DATA
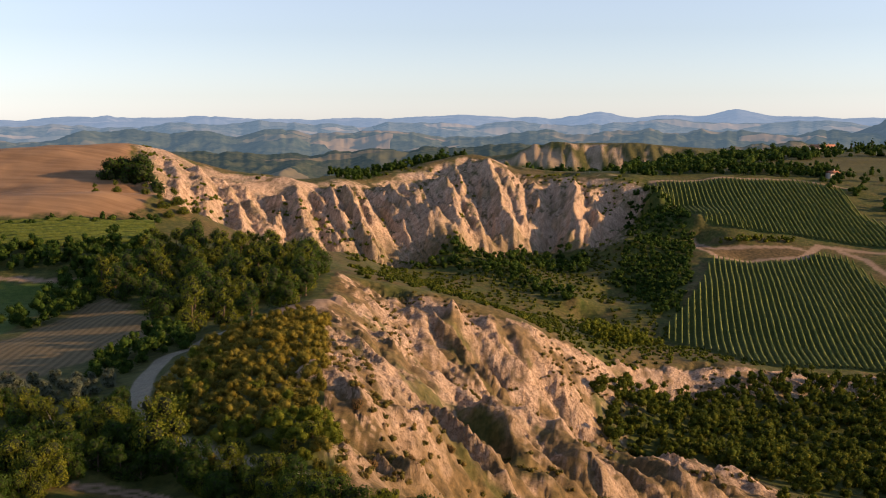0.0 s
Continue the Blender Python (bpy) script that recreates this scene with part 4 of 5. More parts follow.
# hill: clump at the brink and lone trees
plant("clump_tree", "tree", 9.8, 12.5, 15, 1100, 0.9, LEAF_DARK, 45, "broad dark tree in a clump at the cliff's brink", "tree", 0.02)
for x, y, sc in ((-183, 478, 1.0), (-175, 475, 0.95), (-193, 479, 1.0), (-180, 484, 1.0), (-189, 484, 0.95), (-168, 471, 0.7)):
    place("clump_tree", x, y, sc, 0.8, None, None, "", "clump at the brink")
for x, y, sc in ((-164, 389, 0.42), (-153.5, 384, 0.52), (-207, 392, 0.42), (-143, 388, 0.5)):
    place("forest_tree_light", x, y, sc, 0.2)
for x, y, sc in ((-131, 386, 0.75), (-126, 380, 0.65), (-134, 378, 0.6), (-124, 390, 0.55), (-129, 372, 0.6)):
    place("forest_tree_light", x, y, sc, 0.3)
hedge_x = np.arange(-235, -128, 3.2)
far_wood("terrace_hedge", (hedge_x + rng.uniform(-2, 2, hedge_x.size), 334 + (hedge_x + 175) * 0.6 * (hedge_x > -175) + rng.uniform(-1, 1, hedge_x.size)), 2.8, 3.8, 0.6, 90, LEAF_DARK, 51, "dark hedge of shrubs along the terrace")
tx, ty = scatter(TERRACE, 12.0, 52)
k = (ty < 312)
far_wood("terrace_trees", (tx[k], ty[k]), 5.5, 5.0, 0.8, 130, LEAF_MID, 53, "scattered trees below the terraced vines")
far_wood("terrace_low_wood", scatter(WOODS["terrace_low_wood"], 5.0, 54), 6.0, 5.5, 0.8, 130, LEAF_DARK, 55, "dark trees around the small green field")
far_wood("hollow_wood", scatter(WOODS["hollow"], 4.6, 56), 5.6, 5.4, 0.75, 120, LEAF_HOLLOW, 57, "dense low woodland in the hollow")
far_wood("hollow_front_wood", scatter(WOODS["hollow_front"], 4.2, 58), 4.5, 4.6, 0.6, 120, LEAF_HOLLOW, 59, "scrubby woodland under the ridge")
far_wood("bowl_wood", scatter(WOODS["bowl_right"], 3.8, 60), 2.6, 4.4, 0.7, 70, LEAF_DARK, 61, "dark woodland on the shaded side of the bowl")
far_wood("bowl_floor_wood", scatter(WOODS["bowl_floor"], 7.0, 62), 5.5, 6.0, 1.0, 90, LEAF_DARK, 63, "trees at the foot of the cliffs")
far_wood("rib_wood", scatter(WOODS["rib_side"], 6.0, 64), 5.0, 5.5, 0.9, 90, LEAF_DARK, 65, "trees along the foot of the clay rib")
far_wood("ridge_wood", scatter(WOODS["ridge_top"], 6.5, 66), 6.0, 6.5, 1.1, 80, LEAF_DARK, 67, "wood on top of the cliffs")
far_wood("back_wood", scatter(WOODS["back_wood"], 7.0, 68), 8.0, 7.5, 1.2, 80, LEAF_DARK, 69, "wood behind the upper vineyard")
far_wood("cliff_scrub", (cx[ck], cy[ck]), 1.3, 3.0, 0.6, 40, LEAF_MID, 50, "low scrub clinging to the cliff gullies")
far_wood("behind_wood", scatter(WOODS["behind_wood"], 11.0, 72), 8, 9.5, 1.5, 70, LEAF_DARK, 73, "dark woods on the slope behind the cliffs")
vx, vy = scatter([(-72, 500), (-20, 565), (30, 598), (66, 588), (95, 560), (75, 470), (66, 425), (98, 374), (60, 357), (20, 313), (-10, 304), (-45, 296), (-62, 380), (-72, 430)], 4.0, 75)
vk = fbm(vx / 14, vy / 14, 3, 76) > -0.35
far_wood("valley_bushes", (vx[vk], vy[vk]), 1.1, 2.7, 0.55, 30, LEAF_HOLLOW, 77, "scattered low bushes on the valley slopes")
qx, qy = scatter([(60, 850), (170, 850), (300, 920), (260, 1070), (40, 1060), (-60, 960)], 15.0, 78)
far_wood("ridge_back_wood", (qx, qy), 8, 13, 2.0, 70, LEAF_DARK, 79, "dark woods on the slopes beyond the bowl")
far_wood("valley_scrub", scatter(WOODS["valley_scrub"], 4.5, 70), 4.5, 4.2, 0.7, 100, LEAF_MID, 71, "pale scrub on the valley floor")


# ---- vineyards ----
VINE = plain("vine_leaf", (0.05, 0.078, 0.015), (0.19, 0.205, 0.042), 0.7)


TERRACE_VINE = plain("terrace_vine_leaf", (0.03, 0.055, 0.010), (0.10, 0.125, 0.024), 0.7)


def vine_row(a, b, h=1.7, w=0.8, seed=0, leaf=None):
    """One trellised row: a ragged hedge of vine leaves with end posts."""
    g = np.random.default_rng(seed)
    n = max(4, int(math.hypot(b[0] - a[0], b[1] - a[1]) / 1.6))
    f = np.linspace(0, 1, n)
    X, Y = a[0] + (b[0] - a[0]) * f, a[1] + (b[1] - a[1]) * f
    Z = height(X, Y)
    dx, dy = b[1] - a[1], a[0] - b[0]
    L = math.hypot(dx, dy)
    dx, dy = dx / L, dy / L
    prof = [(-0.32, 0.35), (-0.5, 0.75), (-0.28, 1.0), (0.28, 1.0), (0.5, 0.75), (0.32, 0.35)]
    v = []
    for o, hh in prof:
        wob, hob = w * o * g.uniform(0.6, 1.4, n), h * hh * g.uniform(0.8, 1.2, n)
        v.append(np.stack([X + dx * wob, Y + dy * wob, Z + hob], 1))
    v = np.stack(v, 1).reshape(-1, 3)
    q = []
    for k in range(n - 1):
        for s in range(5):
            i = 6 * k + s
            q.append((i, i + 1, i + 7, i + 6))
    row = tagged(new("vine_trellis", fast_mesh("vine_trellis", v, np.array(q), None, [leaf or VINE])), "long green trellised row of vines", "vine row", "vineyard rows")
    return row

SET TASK
From the listing above, pick out every line containing "with".

TASK SOLUTION
Continue the Blender Python (bpy) script that recreates this scene with part 4 of 5. More parts follow.
    """One trellised row: a ragged hedge of vine leaves with end posts."""